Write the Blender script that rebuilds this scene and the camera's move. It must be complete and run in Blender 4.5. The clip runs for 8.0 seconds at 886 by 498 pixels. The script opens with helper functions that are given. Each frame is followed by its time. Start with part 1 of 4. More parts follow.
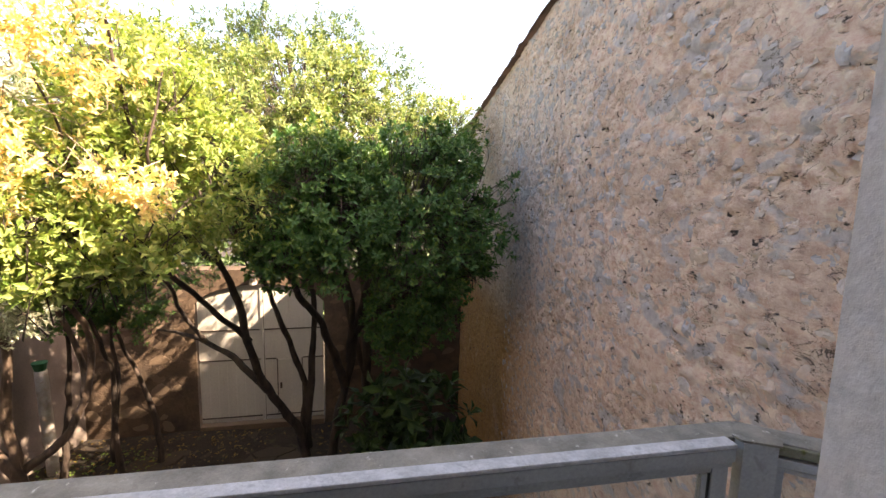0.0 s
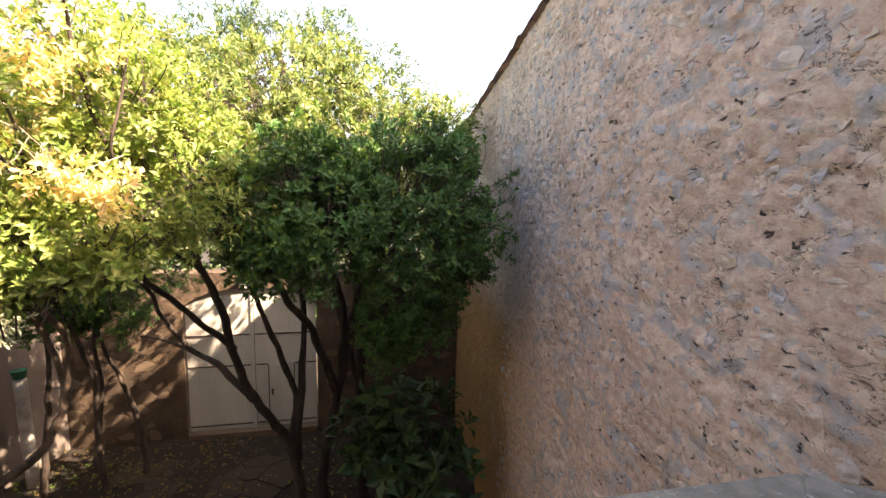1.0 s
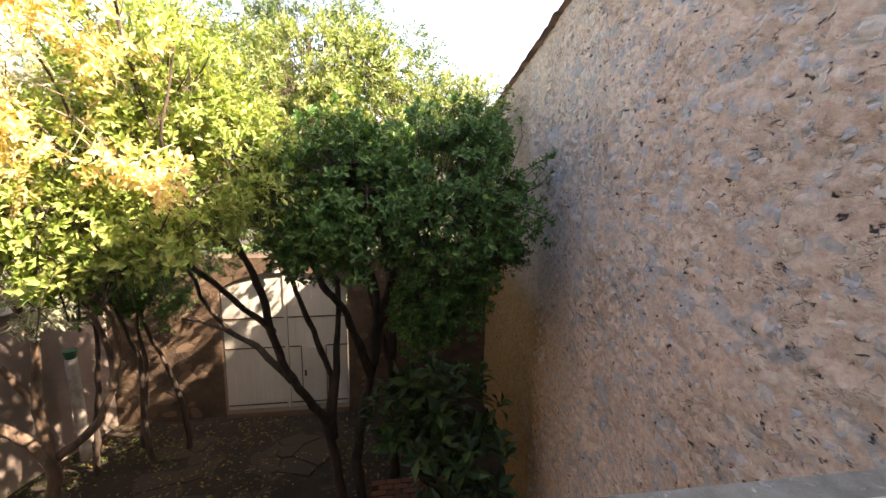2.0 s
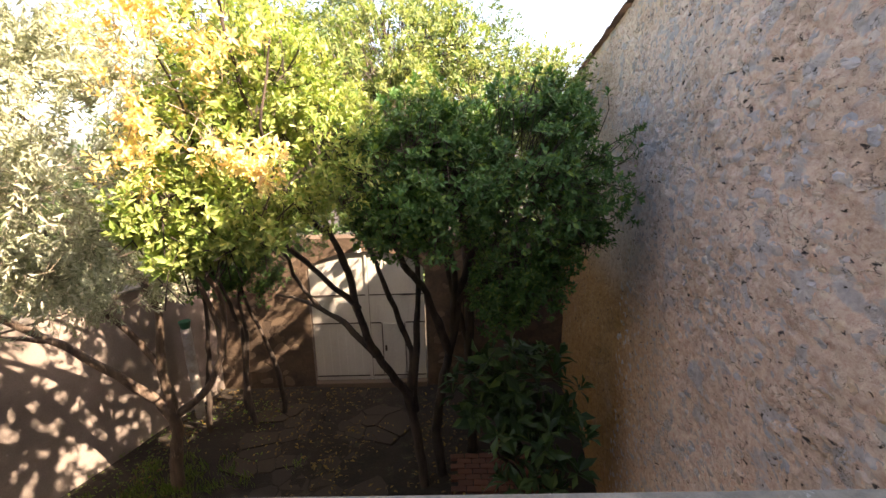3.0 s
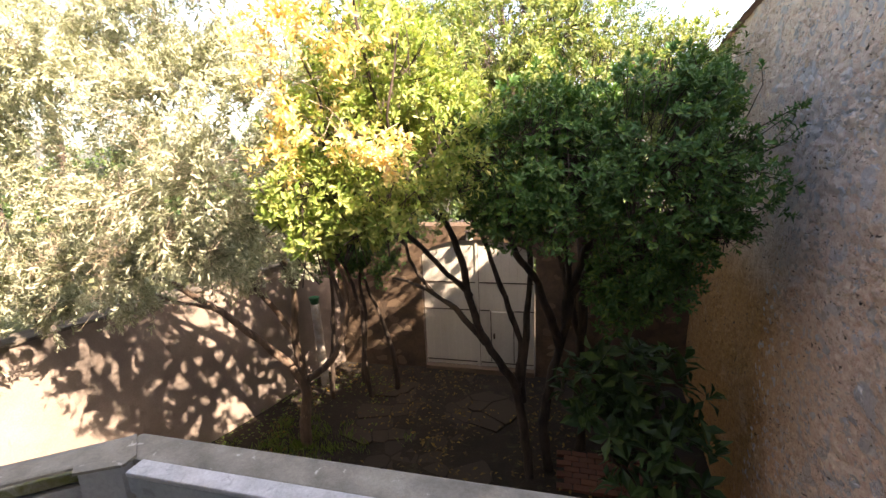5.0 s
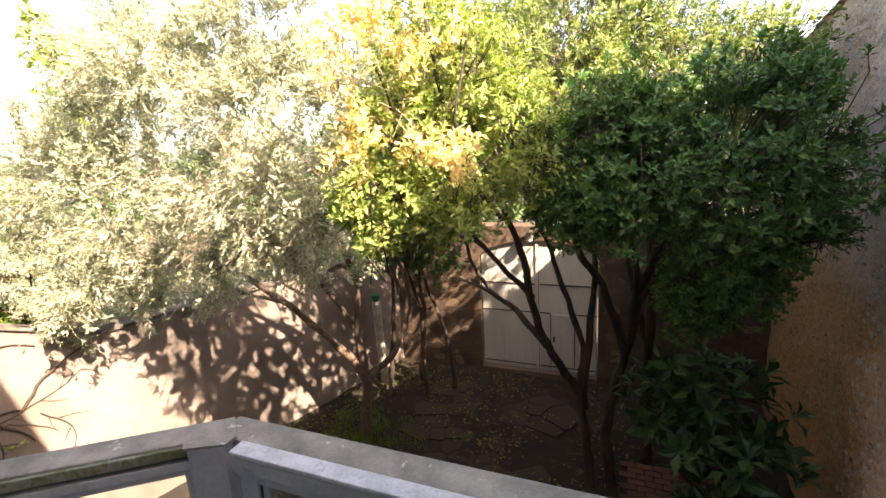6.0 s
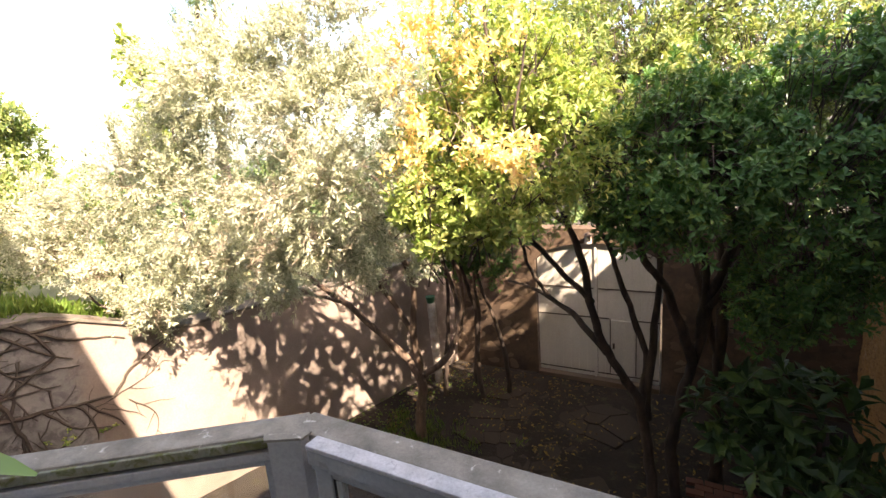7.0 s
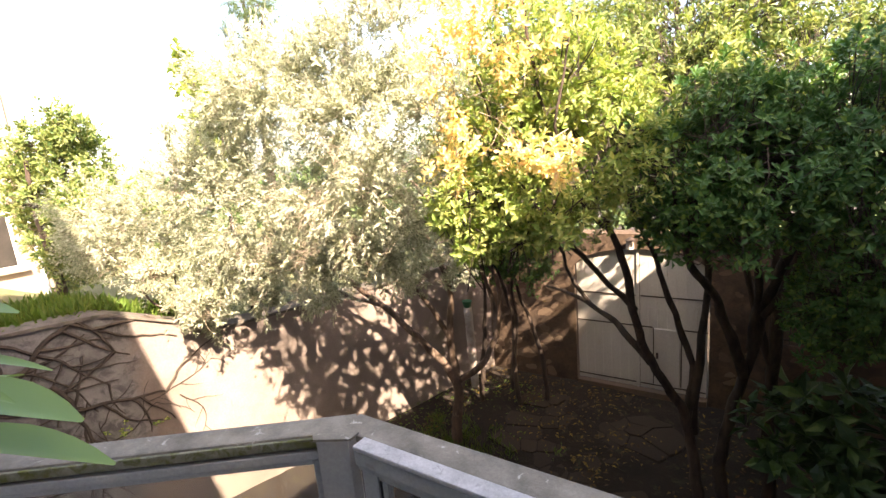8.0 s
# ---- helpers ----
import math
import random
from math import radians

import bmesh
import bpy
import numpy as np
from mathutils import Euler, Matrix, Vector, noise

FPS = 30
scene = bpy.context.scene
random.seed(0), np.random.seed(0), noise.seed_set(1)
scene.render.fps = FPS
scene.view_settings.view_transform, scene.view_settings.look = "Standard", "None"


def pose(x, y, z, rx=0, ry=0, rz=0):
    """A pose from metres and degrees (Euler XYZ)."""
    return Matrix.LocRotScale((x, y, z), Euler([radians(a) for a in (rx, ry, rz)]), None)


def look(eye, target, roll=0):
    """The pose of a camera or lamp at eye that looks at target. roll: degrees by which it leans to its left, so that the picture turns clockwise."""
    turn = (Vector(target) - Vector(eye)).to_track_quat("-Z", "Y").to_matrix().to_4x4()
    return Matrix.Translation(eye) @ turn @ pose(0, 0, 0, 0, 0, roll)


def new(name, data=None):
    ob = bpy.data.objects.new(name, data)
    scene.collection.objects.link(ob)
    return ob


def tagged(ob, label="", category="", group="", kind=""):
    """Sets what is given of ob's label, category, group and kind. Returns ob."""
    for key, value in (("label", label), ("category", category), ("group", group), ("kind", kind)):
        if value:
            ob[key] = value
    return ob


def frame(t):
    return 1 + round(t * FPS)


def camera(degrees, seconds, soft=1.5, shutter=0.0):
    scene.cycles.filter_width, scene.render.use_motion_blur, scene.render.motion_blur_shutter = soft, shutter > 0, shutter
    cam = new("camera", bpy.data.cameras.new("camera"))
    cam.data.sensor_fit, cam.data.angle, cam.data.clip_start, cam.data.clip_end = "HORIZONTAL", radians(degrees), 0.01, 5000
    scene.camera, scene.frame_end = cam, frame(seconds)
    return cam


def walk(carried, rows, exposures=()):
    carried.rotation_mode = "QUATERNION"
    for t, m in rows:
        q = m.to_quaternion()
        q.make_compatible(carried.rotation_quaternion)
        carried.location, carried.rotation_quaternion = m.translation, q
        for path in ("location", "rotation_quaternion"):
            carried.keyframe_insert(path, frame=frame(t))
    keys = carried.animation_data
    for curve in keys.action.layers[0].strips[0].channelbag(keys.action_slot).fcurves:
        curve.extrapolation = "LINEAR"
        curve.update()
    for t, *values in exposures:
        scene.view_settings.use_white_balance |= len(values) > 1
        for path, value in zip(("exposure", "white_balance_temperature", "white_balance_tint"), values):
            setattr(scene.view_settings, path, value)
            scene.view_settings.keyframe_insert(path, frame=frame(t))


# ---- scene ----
cam = camera(89.4, 8.0)
PATH = [
    (0, (3.019, -7.313, 4.911), (3.41, -5.37, 4.644), 1.3),
    (0.5, (3.059, -7.186, 4.92), (3.457, -5.245, 4.648), 1.0),
    (1, (3.082, -7.072, 4.891), (3.487, -5.131, 4.629), 1.2),
    (1.2, (3.09, -7.03, 4.906), (3.498, -5.092, 4.63), 0.7),
    (2.3, (2.921, -7.042, 4.889), (3.144, -5.088, 4.528), 0.1),
    (2.5, (2.913, -7.036, 4.888), (3.065, -5.079, 4.506), -0.5),
    (3, (2.893, -7.027, 4.891), (2.876, -5.072, 4.471), -1.5),
    (3.5, (2.867, -7.026, 4.895), (2.72, -5.081, 4.456), -2.1),
    (4, (2.861, -7.019, 4.895), (2.588, -5.09, 4.445), -2.4),
    (4.5, (2.86, -7.019, 4.894), (2.479, -5.109, 4.44), -2.6),
    (6, (2.789, -7.038, 4.894), (2.054, -5.23, 4.456), -3.5),
    (6.5, (2.777, -7.049, 4.9), (1.93, -5.288, 4.473), -4.3),
    (7, (2.764, -7.055, 4.903), (1.813, -5.344, 4.491), -4.7),
    (7.5, (2.751, -7.062, 4.905), (1.726, -5.39, 4.509), -4.9),
    (8, (2.747, -7.069, 4.909), (1.657, -5.435, 4.529), -5.2),
]
EXPOSURES = [(0.0, 2.73, 8300, 20), (1.2, 2.73, 8250, 20), (2.5, 2.68, 8100, 20), (4.5, 2.62, 8000, 20), (8.0, 2.68, 7800, 20)]
SKY, SUN_POWER = 0.15, 5.0
walk(cam, [(t, look(eye, target, roll)) for t, eye, target, roll in PATH], EXPOSURES)

# ---- world, sun ----
SUN = Vector((0.978, -0.45, 1.0)).normalized()
world = bpy.data.worlds.new("sky")
scene.world = world
world.use_nodes = True
wn = world.node_tree
wn.nodes.clear()
sky = wn.nodes.new("ShaderNodeTexSky")
sky.sky_type = "NISHITA"
sky.sun_disc = False
sky.sun_elevation = math.asin(SUN.z)
sky.sun_rotation = math.atan2(SUN.x, SUN.y)
sky.air_density, sky.dust_density, sky.ozone_density = 1.0, 3.0, 1.0
bg = wn.nodes.new("ShaderNodeBackground")
bg.inputs["Strength"].default_value = SKY
wo = wn.nodes.new("ShaderNodeOutputWorld")
wn.links.new(sky.outputs[0], bg.inputs[0])
wn.links.new(bg.outputs[0], wo.inputs[0])
sun = new("sun", bpy.data.lights.new("sun", "SUN"))
sun.data.energy, sun.data.angle, sun.data.color = SUN_POWER, radians(0.53), (1.0, 0.93, 0.82)
sun.matrix_world = look(SUN * 40, (0, 0, 0))


# ---- materials ----
def nodes(name, rough=0.8, metal=0.0):
    m = bpy.data.materials.new(name)
    m.use_nodes = True
    n = m.node_tree
    b = n.nodes["Principled BSDF"]
    b.inputs["Roughness"].default_value = rough
    b.inputs["Metallic"].default_value = metal
    return m, n, b


def coords(n, scale=(1, 1, 1)):
    g = n.nodes.new("ShaderNodeNewGeometry")
    mp = n.nodes.new("ShaderNodeMapping")
    mp.inputs["Scale"].default_value = scale
    n.links.new(g.outputs["Position"], mp.inputs["Vector"])
    return mp.outputs[0]


def fuzz(n, vec, scale, detail=5, rough=0.6, distort=0.0):
    t = n.nodes.new("ShaderNodeTexNoise")
    t.inputs["Scale"].default_value = scale
    t.inputs["Detail"].default_value = detail
    t.inputs["Roughness"].default_value = rough
    t.inputs["Distortion"].default_value = distort
    n.links.new(vec, t.inputs["Vector"])
    return t.outputs["Fac"]


def ramp(n, fac, stops):
    r = n.nodes.new("ShaderNodeValToRGB")
    while len(r.color_ramp.elements) < len(stops):
        r.color_ramp.elements.new(0.5)
    for e, (p, c) in zip(r.color_ramp.elements, stops):
        e.position = p
        e.color = (*c, 1) if len(c) == 3 else c
    n.links.new(fac, r.inputs[0])
    return r.outputs[0]


def mixc(n, fac, a, b, mode="MIX"):
    x = n.nodes.new("ShaderNodeMix")
    x.data_type, x.blend_type = "RGBA", mode
    for sock, v in ((x.inputs[0], fac), (x.inputs[6], a), (x.inputs[7], b)):
        if isinstance(v, (int, float)):
            sock.default_value = v
        elif isinstance(v, tuple):
            sock.default_value = (*v, 1)
        else:
            n.links.new(v, sock)
    return x.outputs[2]


def bump(n, b, height, strength, distance):
    u = n.nodes.new("ShaderNodeBump")
    u.inputs["Strength"].default_value = strength
    u.inputs["Distance"].default_value = distance
    n.links.new(height, u.inputs["Height"])
    n.links.new(u.outputs[0], b.inputs["Normal"])
    return u


def G3(v):
    return (v, v, v)



def two_tone(name, dark, light, scale, rough=0.85, fine=60, relief=0.01, stain=None, stain_at=(0.55, 0.7), stretch=(1, 1, 1)):
    """A matt surface: broad blotches, fine grain, an optional stain with a shape of its own."""
    m, n, b = nodes(name, rough)
    v = coords(n, stretch)
    c = ramp(n, fuzz(n, v, scale, 6), [(0.3, dark), (0.7, light)])
    grain = fuzz(n, v, fine, 4, 0.7)
    c = mixc(n, 0.35, c, ramp(n, grain, [(0.3, G3(0.35)), (0.7, G3(0.75))]), "OVERLAY")
    if stain:
        c = mixc(n, ramp(n, fuzz(n, v, scale * 2.3, 6, 0.65, 0.6), [(stain_at[0], G3(0)), (stain_at[1], G3(1))]), c, stain)
    n.links.new(c, b.inputs["Base Color"])
    bump(n, b, grain, 0.5, relief)
    return m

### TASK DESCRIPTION
Only the lines from the one bearing "for path, value" through the one bearing "scene.view_settings.keyframe_insert(path, frame=frame(t))" should be repeated, exactly as given.

### OUTPUT FOR THIS EXERCISE
        for path, value in zip(("exposure", "white_balance_temperature", "white_balance_tint"), values):
            setattr(scene.view_settings, path, value)
            scene.view_settings.keyframe_insert(path, frame=frame(t))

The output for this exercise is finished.